>> START

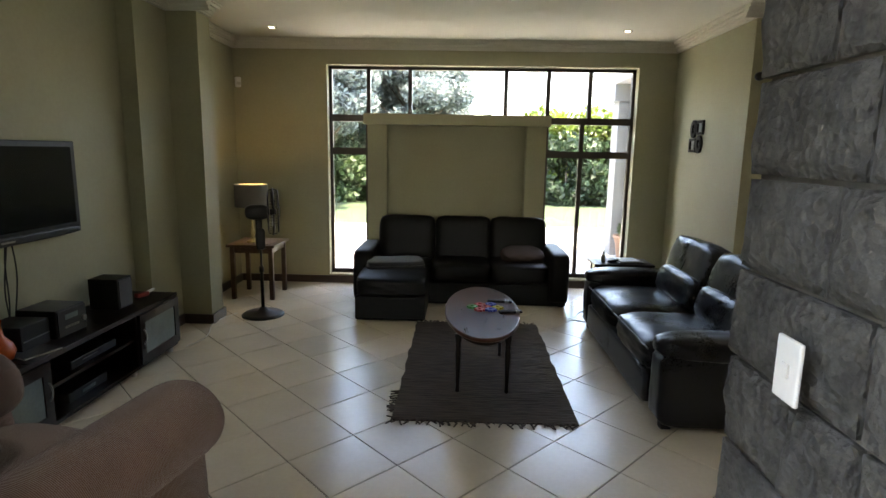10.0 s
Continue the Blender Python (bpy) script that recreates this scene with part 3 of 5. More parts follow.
# florets of one quarter of the field: across, along, half sizes, petals, colour
FLORETS = ((0.275, 0.44, 0.052, 0.026, 0, GREEN), (0.135, 0.49, 0.058, 0.028, 6, GREEN), (0.0, 0.51, 0.05, 0.04, 4, OLIVEBROWN), (0.30, 0.335, 0.036, 0.042, 5, RUST),
           (0.225, 0.335, 0.030, 0.022, 4, DARK), (0.37, 0.335, 0.028, 0.024, 4, DARK), (0.375, 0.235, 0.028, 0.05, 0, OLIVEBROWN), (0.345, 0.165, 0.050, 0.03, 3, BROWN),
           (0.245, 0.245, 0.040, 0.02, 3, BROWN), (0.105, 0.42, 0.045, 0.022, 6, RUST), (0.19, 0.40, 0.016, 0.016, 4, DARK), (0.375, 0.09, 0.025, 0.022, 4, BROWN), (0.06, 0.565, 0.025, 0.016, 0, RED), (0.29, 0.19, 0.012, 0.02, 0, RED))


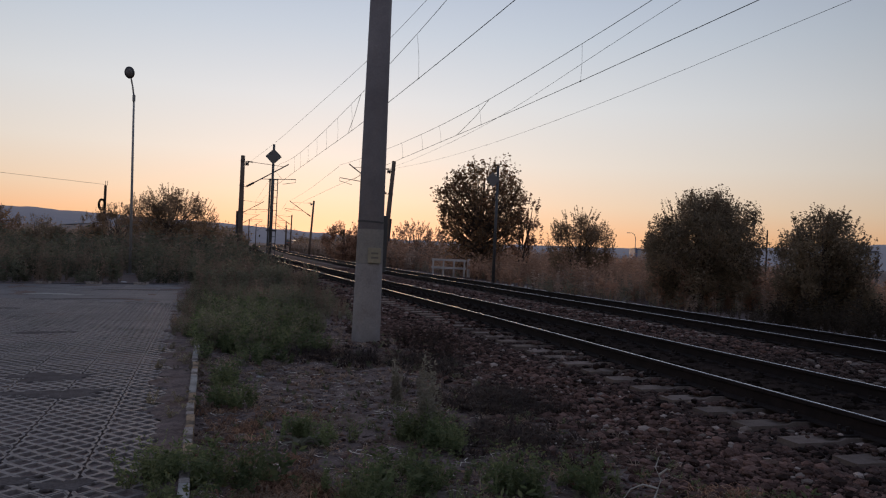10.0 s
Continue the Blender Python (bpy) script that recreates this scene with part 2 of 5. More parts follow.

>> END

*Prompt*
In your copy of the listing above, reproduce each line exactly and omit all pictures.

*Solution*
10.0 s
Continue the Blender Python (bpy) script that recreates this scene with part 3 of 5. More parts follow.
# florets of one quarter of the field: across, along, half sizes, petals, colour
FLORETS = ((0.275, 0.44, 0.052, 0.026, 0, GREEN), (0.135, 0.49, 0.058, 0.028, 6, GREEN), (0.0, 0.51, 0.05, 0.04, 4, OLIVEBROWN), (0.30, 0.335, 0.036, 0.042, 5, RUST),
           (0.225, 0.335, 0.030, 0.022, 4, DARK), (0.37, 0.335, 0.028, 0.024, 4, DARK), (0.375, 0.235, 0.028, 0.05, 0, OLIVEBROWN), (0.345, 0.165, 0.050, 0.03, 3, BROWN),
           (0.245, 0.245, 0.040, 0.02, 3, BROWN), (0.105, 0.42, 0.045, 0.022, 6, RUST), (0.19, 0.40, 0.016, 0.016, 4, DARK), (0.375, 0.09, 0.025, 0.022, 4, BROWN), (0.06, 0.565, 0.025, 0.016, 0, RED), (0.29, 0.19, 0.012, 0.02, 0, RED))


10.0 s
Continue the Blender Python (bpy) script that recreates this scene with part 2 of 5. More parts follow.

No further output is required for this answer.